(Collected material):
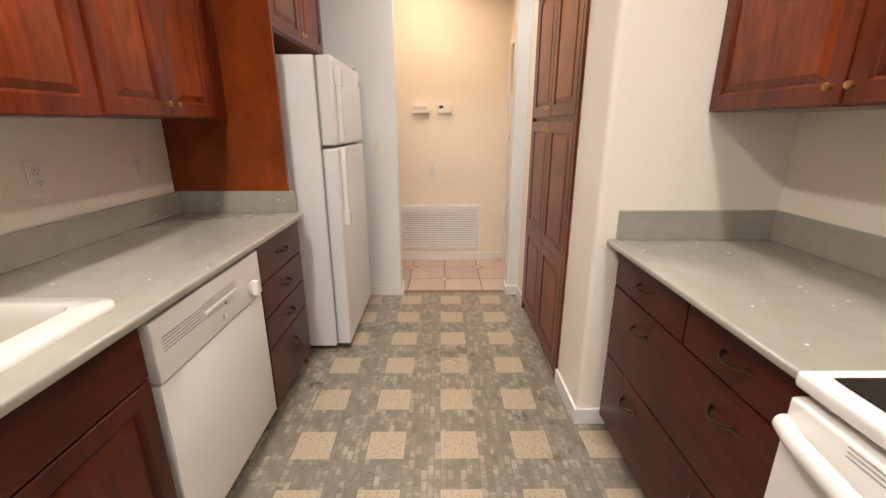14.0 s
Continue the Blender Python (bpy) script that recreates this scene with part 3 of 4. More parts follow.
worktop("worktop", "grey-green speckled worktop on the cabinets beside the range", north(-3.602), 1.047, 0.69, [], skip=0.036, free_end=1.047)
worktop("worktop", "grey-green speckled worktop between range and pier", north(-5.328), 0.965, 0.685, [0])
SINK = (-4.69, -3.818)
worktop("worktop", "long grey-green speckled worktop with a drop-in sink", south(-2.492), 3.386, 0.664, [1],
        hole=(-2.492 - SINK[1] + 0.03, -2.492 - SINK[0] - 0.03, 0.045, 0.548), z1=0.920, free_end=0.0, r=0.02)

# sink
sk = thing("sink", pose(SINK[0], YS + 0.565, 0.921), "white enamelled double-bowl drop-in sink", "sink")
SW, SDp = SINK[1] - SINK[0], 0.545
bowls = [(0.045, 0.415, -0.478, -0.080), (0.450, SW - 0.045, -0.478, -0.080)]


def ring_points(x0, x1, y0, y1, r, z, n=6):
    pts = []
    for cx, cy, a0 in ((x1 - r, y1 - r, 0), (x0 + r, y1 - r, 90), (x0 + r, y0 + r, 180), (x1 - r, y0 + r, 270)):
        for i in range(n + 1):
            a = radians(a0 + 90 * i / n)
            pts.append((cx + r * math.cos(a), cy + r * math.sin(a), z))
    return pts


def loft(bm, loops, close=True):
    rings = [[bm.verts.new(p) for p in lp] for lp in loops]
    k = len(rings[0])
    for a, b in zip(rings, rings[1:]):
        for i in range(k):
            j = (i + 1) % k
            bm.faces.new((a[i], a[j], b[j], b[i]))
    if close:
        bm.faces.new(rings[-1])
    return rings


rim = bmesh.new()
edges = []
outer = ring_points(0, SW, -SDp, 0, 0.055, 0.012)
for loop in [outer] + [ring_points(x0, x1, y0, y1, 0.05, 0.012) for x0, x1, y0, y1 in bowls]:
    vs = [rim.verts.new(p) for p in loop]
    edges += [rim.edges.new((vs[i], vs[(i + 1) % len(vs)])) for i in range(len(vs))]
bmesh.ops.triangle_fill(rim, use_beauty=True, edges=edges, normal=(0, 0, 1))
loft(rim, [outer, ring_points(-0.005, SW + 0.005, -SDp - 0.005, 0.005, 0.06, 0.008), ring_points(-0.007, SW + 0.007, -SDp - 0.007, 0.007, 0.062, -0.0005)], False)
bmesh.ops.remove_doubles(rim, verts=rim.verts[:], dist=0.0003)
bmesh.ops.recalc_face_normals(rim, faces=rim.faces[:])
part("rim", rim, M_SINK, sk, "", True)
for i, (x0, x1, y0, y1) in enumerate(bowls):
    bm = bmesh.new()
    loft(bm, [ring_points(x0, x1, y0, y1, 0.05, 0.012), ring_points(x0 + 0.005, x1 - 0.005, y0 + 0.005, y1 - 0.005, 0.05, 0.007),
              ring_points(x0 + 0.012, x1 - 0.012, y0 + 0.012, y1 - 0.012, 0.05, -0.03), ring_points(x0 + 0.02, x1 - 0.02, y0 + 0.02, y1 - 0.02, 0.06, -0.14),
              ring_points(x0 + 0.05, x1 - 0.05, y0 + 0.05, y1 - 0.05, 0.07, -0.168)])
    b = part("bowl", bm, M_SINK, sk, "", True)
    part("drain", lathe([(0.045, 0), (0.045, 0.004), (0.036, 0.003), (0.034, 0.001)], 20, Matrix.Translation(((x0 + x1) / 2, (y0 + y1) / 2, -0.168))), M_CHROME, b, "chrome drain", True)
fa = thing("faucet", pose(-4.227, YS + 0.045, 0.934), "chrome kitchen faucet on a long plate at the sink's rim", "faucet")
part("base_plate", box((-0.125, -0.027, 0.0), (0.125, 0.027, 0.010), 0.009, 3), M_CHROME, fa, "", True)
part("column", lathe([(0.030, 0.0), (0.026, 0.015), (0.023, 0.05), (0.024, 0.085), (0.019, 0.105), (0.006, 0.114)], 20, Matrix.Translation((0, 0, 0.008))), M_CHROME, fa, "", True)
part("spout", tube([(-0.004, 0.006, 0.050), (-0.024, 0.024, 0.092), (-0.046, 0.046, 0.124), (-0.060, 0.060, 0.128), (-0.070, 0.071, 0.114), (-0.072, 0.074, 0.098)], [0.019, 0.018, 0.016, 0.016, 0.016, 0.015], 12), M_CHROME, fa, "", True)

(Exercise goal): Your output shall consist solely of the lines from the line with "Continue the Blender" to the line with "return rings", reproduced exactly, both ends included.

(Full output):
Continue the Blender Python (bpy) script that recreates this scene with part 3 of 4. More parts follow.
worktop("worktop", "grey-green speckled worktop on the cabinets beside the range", north(-3.602), 1.047, 0.69, [], skip=0.036, free_end=1.047)
worktop("worktop", "grey-green speckled worktop between range and pier", north(-5.328), 0.965, 0.685, [0])
SINK = (-4.69, -3.818)
worktop("worktop", "long grey-green speckled worktop with a drop-in sink", south(-2.492), 3.386, 0.664, [1],
        hole=(-2.492 - SINK[1] + 0.03, -2.492 - SINK[0] - 0.03, 0.045, 0.548), z1=0.920, free_end=0.0, r=0.02)

# sink
sk = thing("sink", pose(SINK[0], YS + 0.565, 0.921), "white enamelled double-bowl drop-in sink", "sink")
SW, SDp = SINK[1] - SINK[0], 0.545
bowls = [(0.045, 0.415, -0.478, -0.080), (0.450, SW - 0.045, -0.478, -0.080)]


def ring_points(x0, x1, y0, y1, r, z, n=6):
    pts = []
    for cx, cy, a0 in ((x1 - r, y1 - r, 0), (x0 + r, y1 - r, 90), (x0 + r, y0 + r, 180), (x1 - r, y0 + r, 270)):
        for i in range(n + 1):
            a = radians(a0 + 90 * i / n)
            pts.append((cx + r * math.cos(a), cy + r * math.sin(a), z))
    return pts


def loft(bm, loops, close=True):
    rings = [[bm.verts.new(p) for p in lp] for lp in loops]
    k = len(rings[0])
    for a, b in zip(rings, rings[1:]):
        for i in range(k):
            j = (i + 1) % k
            bm.faces.new((a[i], a[j], b[j], b[i]))
    if close:
        bm.faces.new(rings[-1])
    return rings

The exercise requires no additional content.